Riset yang saat ini sedang dijalankan oleh pria kelahiran 1991 ini ialah pemanfaatan biochar. Ali menjelaskan, biochar adalah arang hayati yang dibuat melalui proses pyrolysis pada suhu tertentu dengan oksigen terbatas.

Untuk mempertahankan kesuburan tanah terutama di daerah yang tanahnya tidak subur seperti Provinsi Lampung, dengan dominan PH tergolong rendah, Ali melakukan riset untuk meningkatkan kualitas kesuburan tanah, dengan mengaplikasikan kompos, kemudian pengapuran, dan metode-metode lainnya seperti biochar.

Umumnya, biochar digunakan sebagai soil amendment atau bahan pembenah tanah.

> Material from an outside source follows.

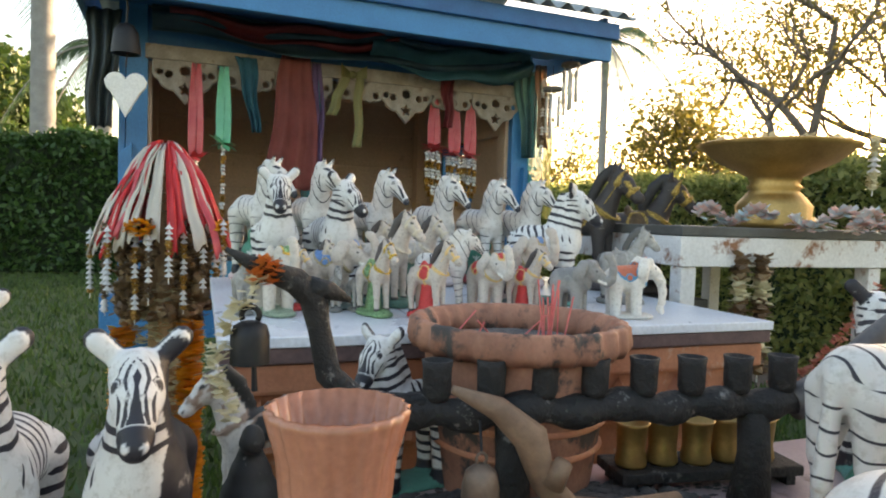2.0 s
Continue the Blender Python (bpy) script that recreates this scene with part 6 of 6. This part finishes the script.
# sheer cloths tied round the right post
hanging("sheer_cloth", 0.79, -0.075, 1.62, 0.70, 0.05, 0.075, CLOTH_TEAL, "teal sheer cloth tied to the post", 2, 0.016, 0.02)
hanging("sheer_cloth", 0.835, -0.085, 1.60, 1.06, 0.03, 0.05, CLOTH_YELLOW, "yellow sheer cloth tied to the post", 2, 0.014, 0.02)
hanging("sheer_cloth", 0.745, -0.070, 1.64, 1.30, 0.12, 0.05, cloth("grey_teal_drape", (0.05, 0.14, 0.15), (0.09, 0.22, 0.22), 0.15, 0.35), "dull teal cloth gathered at the post", 3, 0.018, 0.03)
hanging("sheer_cloth", 0.80, -0.095, 1.66, 1.34, 0.05, 0.045, cloth("brown_sheer", (0.28, 0.16, 0.10), (0.4, 0.25, 0.17), 0.2, 0.4), "faded brown cloth tied to the post", 2, 0.016, 0.02)
hanging("sheer_cloth", -0.73, -0.09, 1.66, 1.30, 0.10, 0.07, cloth("dark_moss_cloth", (0.05, 0.07, 0.08), (0.09, 0.12, 0.13), 0.1, 0.3), "dark frayed cloth at the post", 3, 0.03, -0.02)


def blossom_string(M, z0, z1, mats, r, label, group="", name="flower_garland", step=0.012):
    """A string of small blossoms in bands, hanging from z0 to z1 in the plan of M."""
    ob = thing(name, M, label, "garland", group)
    n = int((z0 - z1) / step)
    bands = {}
    for i in range(n):
        m = mats[(i // 3) % len(mats)]
        bands.setdefault((i // 3, m.name), (m, []))[1].append(z0 - i * step)
    for (k, _), (m, zs) in bands.items():
        bm = bmesh.new()
        for z in zs:
            if m is MAT_JASMINE:
                lathe([(r * 0.25, 0.006), (r * 0.35, 0.003), (r * 0.85, -0.002), (r * 0.95, -0.004), (r * 0.2, -0.005)], 7, 0, 0, bm, (0, 0, z))
            else:
                petals(bm, (0, 0, z), r * 1.25, 10, rr, 1.3)
                blob(bm, (0, 0, z), r * 0.7, (1, 1, 0.8), rr)
        part("blossoms", bm, m, ob)["kind"] = "stuff"
    part("cord", tube([(0, 0, z0 + 0.01), (0, 0, z1)], 0.0012, 5), MAT_WHITEWOOD, ob)
    return ob


def ribbon_garland(u, v, ztop, zknot, zend, mat, strands, label):
    """A gathered ribbon, a spiky bow and strings of blossoms under it."""
    G = SH @ Matrix.Translation((u, v, 0))
    ob = thing("ribbon_garland", G, label, "garland", "ribbon garlands on the valance")
    for k, (dx, tw) in enumerate(((-0.008, 0.5), (0.007, -0.4))):
        part("ribbon", sheet(lambda a, b: (dx * (1 + b * 0.5) + (a - 0.5) * (0.012 + 0.016 * math.sin(b * 2.6)), -0.004 * k + 0.006 * math.sin(b * 3 + a * 2) + (a - 0.5) * 0.012 * tw, ztop + (zknot - ztop) * b), 5, 14, 0.001), mat, ob, smooth=True)
    bm = bmesh.new()
    for k in range(20):
        a, e = k * 6.283 / 13 + rr.random() * 0.3, rr.uniform(-0.5, 0.5)
        d = Vector((math.cos(a) * math.cos(e), math.sin(a) * math.cos(e), math.sin(e)))
        s = d.cross(Vector((0, 0, 1))).normalized() * rr.uniform(0.008, 0.014)
        ln = rr.uniform(0.03, 0.062)
        c = Vector((0, 0, zknot))
        vs = [bm.verts.new(p) for p in (c, c + d * ln * 0.5 + s, c + d * ln, c + d * ln * 0.5 - s)]
        bm.faces.new(vs)
        vs = [bm.verts.new(p + Vector((0, 0.001, 0.001))) for p in (c, c + d * ln * 0.5 + s, c + d * ln, c + d * ln * 0.5 - s)]
        bm.faces.new(vs[::-1])
    part("bow", bm, mat, ob)
    for k in range(strands):
        a = k * 6.283 / max(strands, 1) + 0.5
        r = 0.023 if strands > 1 else 0.0
        bm = {m: bmesh.new() for m in (MAT_JASMINE, MAT_DRYFLOWER)}
        z, i = zknot - 0.012 - 0.004 * k, 0
        end = zend + 0.022 * (k % 3)
        while z > end:
            m = (MAT_JASMINE, MAT_JASMINE, MAT_JASMINE, MAT_DRYFLOWER, MAT_DRYFLOWER)[i % 5] if z > end + 0.03 else MAT_DRYFLOWER
            c = (r * math.cos(a) + rr.uniform(-0.0025, 0.0025), r * math.sin(a) + rr.uniform(-0.0025, 0.0025), z)
            g = rr.uniform(0.8, 1.25)
            if m is MAT_JASMINE:
                lathe([(0.002, 0.007), (0.0048 * g, 0.0055), (0.0052 * g, 0.003), (0.0075 * g, 0.0), (0.0068 * g, -0.003), (0.003, -0.005)], 15, 0.0017 * g, 5, bm[m], c)
            else:
                petals(bm[m], c, 0.0135 * g, 13, rr, 1.6)
                blob(bm[m], c, 0.0075, (1, 1, 0.8), rr)
            z -= 0.0125
            i += 1
        part("white_strand", bm[MAT_JASMINE], MAT_JASMINE, ob, "white plastic jasmine strand")["kind"] = "stuff"
        part("dry_blossoms", bm[MAT_DRYFLOWER], MAT_DRYFLOWER, ob, "dried yellow blossoms")["kind"] = "stuff"
    return ob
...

Salah satu fungsinya adalah untuk menekan kehilangan unsur hara yangdapat menjadi bahan pencemar di badan air.

“Sebenarnya dia (biochar) itu arang atau karbon, untuk mengurangi kehilangan unsur hara di dalam tanah. Jadi ketika hujan, biasanya unsur hara banyak yang terbawa hujan melalui mekanisme erosi atau leaching,” ungkap Ali, seperti dikutip dalam laman BRIN di Jakarta, Sabtu (13/5/2023).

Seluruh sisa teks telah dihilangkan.